Question of correct procedure to publish Temporal to Production Kubernetes

REF the advice given via documentation: Build durable applications with Temporal | Temporal Documentation

There are two ways to quickly install and run the Temporal Server:

  • Docker: Using docker-compose makes it easy to develop Workflows locally.
  • Helm Charts: Deploying the Server to Kubernetes is an easy way to test the system and develop Workflows.

We do not recommend using either of these methods in a live (production) environment.

I want to confirm the correct way to publish to production via Kubernetes.

I would have thought the helm approach would have been the correct one, is this not the case, or is the documentation out of date?

What is the correct way to publish to production?

1 Like

Hi,
I have the same use case as mentioned above. I tried creating my own k8s deployment, but my temporal-web container isn’t able to resolve dns to the server. Any help here would be appreciated.

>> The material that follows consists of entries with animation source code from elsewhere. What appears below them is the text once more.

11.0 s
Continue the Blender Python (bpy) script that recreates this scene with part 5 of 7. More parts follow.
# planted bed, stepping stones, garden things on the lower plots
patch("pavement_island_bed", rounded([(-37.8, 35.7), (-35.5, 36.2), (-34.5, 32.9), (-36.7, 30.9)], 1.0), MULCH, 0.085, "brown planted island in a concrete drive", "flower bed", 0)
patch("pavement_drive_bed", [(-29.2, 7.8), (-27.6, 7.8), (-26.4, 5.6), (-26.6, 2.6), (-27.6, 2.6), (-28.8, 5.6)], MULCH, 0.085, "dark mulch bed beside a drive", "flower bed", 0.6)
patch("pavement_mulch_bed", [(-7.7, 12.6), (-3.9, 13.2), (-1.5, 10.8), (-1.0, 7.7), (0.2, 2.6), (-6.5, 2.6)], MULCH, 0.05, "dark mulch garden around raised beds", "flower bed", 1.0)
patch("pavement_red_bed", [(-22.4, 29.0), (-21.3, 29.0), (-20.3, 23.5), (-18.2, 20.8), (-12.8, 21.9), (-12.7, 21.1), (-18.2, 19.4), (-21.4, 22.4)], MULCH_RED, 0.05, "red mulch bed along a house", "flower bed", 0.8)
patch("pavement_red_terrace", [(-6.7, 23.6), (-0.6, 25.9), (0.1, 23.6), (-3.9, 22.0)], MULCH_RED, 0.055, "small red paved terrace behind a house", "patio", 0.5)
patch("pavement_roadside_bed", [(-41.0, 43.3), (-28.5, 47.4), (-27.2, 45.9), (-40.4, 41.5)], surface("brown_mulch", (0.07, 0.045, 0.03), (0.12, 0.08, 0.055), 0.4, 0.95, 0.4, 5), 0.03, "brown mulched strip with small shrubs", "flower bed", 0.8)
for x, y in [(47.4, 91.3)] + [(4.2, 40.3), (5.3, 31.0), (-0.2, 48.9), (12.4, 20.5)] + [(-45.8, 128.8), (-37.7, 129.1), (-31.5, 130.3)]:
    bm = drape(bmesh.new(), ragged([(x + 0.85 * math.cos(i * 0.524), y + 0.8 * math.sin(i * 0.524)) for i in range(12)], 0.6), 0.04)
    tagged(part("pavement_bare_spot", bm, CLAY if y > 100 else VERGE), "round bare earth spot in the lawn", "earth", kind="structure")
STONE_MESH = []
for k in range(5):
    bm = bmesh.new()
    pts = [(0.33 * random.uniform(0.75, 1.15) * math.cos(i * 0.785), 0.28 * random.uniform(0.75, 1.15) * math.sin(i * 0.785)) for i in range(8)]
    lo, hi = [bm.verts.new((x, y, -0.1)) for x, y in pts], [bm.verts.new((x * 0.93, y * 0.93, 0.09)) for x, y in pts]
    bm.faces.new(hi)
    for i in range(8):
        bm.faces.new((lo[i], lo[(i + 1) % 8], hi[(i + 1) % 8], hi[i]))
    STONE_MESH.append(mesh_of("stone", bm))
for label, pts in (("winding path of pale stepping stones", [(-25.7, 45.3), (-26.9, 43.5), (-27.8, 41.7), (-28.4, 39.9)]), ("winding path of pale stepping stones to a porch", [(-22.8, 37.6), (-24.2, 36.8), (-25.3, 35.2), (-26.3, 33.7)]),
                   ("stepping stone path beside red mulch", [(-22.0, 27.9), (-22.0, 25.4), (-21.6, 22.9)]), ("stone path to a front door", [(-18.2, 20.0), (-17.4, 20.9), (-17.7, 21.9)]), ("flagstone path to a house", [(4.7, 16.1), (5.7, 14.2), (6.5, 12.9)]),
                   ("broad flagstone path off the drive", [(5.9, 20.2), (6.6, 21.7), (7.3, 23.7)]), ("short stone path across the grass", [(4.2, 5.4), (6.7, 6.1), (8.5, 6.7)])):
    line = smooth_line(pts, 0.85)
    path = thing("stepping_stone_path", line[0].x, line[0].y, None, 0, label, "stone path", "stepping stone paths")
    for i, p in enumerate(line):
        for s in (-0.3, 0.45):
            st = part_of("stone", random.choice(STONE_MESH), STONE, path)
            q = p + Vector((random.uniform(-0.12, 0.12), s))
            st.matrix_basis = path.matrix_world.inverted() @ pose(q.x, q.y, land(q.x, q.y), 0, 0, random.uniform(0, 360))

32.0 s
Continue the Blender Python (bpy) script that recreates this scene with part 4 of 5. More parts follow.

answered over here: Kubernetes deployment for production - #2 by derek

For a little more information:

If you already deploy using helm to production environments, you certainly can use our helm chart but with the very important caveat that you should disable all the additional dependencies (cassandra, es, prometheus, etc.) and only deploy temporal services and use all external dependencies. Doing this would produce a production quality deployment.

Our helm chart setup for cassandra is very much not production quality (and we feel it is not possible to offer a helm deployment of a production quality cassandra because it’s way too complex).

The database layer is especially important as it is where state is maintained. We do not recommend running stateful workloads (databases) in the kubernetes cluster with your temporal deployment. And strong care should be taken if running databases in kubernetes at all.

The situation would be more clear if we broke our helm chart up into two: one chart that only installs temporal and another chart that consumes the first as well as dependencies for dev/test. That way there would be no room for confusion. This is an eventual goal and PRs are welcome :slight_smile:

But we absolutely prefer explaining all this over having a user mistakenly depend on parts of the helm chart that are only there for dev.

3 Likes

Hi Derek,

I appreciate the extra effort you made that does help me understand the reasons the healm-chart method has some concerns.

For the record, this is the approach that we’ve taken as well.
Everything related to Elasticsearch, state DB, etc. is external.

In terms of DB however we had to move away from Cassandra unfortunately since AWS is not offering a fully compatible solution right now (or at least that was my understanding from other conversations in Slack). So we went with Postgres via AWS RDS.

how is the performance also what is the throughput of your application?
how many workflow instances are active at one point of time?